The request to charge on which the plaintiff in error [243 U.S. 311, 315] relies in its terms implies the absence of the required handholds or grab irons, and an inspection of the photograph of the tender confirms the inference. The vertical handhold referred to in the request was at the corner of the tender, and could be useful only to a man walking or running alongside the track to operate the uncoupling lever, or, as it is sometimes called, the pin-lifting lever. It could not be of value when the automatic coupler was not in working condition, or to a man in the position in which Moore was when injured.

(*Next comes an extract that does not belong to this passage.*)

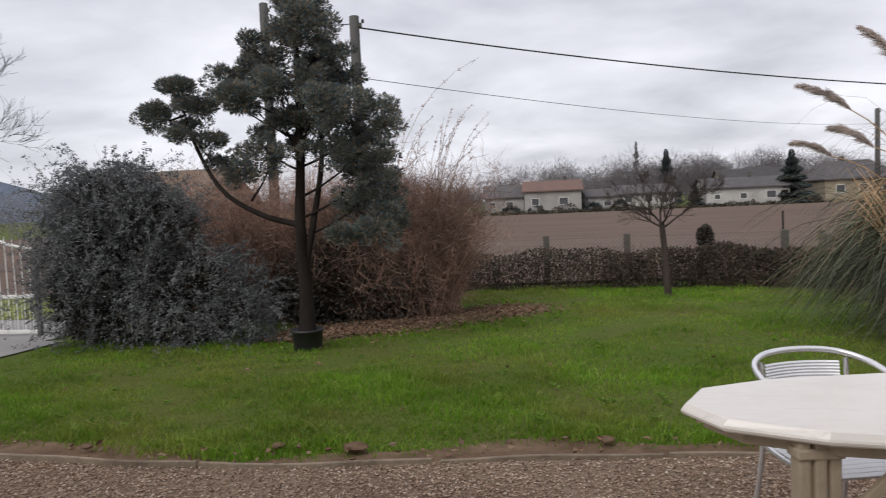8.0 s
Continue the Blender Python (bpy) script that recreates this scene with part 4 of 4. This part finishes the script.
def build_bush(name, label, at, blobs, mat, leaf, width, shell=0.5, stem=M_BARK, upward=0.3, shoots=0):
    t = thing(name, label, "shrub", (at[0], at[1], float(ground_z(at[1]))))
    sets = []
    for c, r, n in blobs:
        p, o = in_blob(n, c, r, shell)
        p[:, 2] = np.maximum(p[:, 2], 0.02)
        sets.append(leaves(p, o * 0.7 + R.normal(0, 0.5, (n, 3)) + [0, 0, upward], R.uniform(leaf * 0.6, leaf * 1.3, n), R.uniform(width * 0.7, width * 1.2, n)))
    if shoots:
        c, r, _ = blobs[0]
        p, w = twigs(shoots, (c[0], c[1], c[2]), (r[0] * 0.9, r[1] * 0.9, 0.1), (r[2] * 0.7, r[2] * 1.45), 0.3, 0.006)
        sets.append(ribbons(p, w))
        m = shoots * 26
        j = R.integers(0, shoots, m)
        sets.append(leaves(p[j, R.integers(1, 6, m)] + R.normal(0, 0.02, (m, 3)), R.normal(size=(m, 3)), R.uniform(leaf * 0.5, leaf, m), width * 0.8))
    part("foliage", mesh_of("foliage", *merged(*sets), mat), mat, t)
    lines = []
    for k in range(9):
        a = 2 * math.pi * k / 9
        c, r, _ = blobs[k % len(blobs)]
        lines.append((spline([(c[0] * 0.6, c[1] * 0.6, -0.02), (c[0] + 0.3 * r[0] * math.cos(a), c[1] + 0.3 * r[1] * math.sin(a), c[2]), (c[0] + 0.6 * r[0] * math.cos(a), c[1] + 0.6 * r[1] * math.sin(a), c[2] + 0.5 * r[2])], 7), np.linspace(0.016, 0.005, 7)))
    part("stem_work", tube_mesh("stem_work", lines, stem, 5), stem, t)
    return t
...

This grab iron requirement first appears in the Act of 1893, and the amendment ten years later (March 2d, 1903), 32 Stat. at L. 943, chap. 976, Comp. Stat. 1913, 8613, making the requirement in terms applicable to tenders, did not change it. Whatever may be said of 1893, there can be no doubt that in 1903 automatic couplers, and therefore uncoupling or pin- lifting levers, were in common, if not general, use, on the tenders of engines, and if Congress had intended them to be accepted as a substitute for handholds or grab irons, we must assume that the amendment of 1903 would have so provided. The statute requires both. If practical confirmation of this conclusion were desired, it is to be found in the fact that, in the order of the Interstate Commerce Commission standardizing safety appliances, under the Act of Congress of April 14, 1910 (36 Stat. at L. 298, chap. 160, Comp. Stat. 1913, 8617), two rear end handholds are required on locomotives, 'one near each side on rear end of tender on the face of the end sill.'
It is not admissible to allow such an important statutory requirement to be satisfied by equivalents or by anything less than literal compliance with what it prescribes. The charge as given being more favorable to the company that it deserved, the judgment of the Supreme Court of Missouri is affirmed.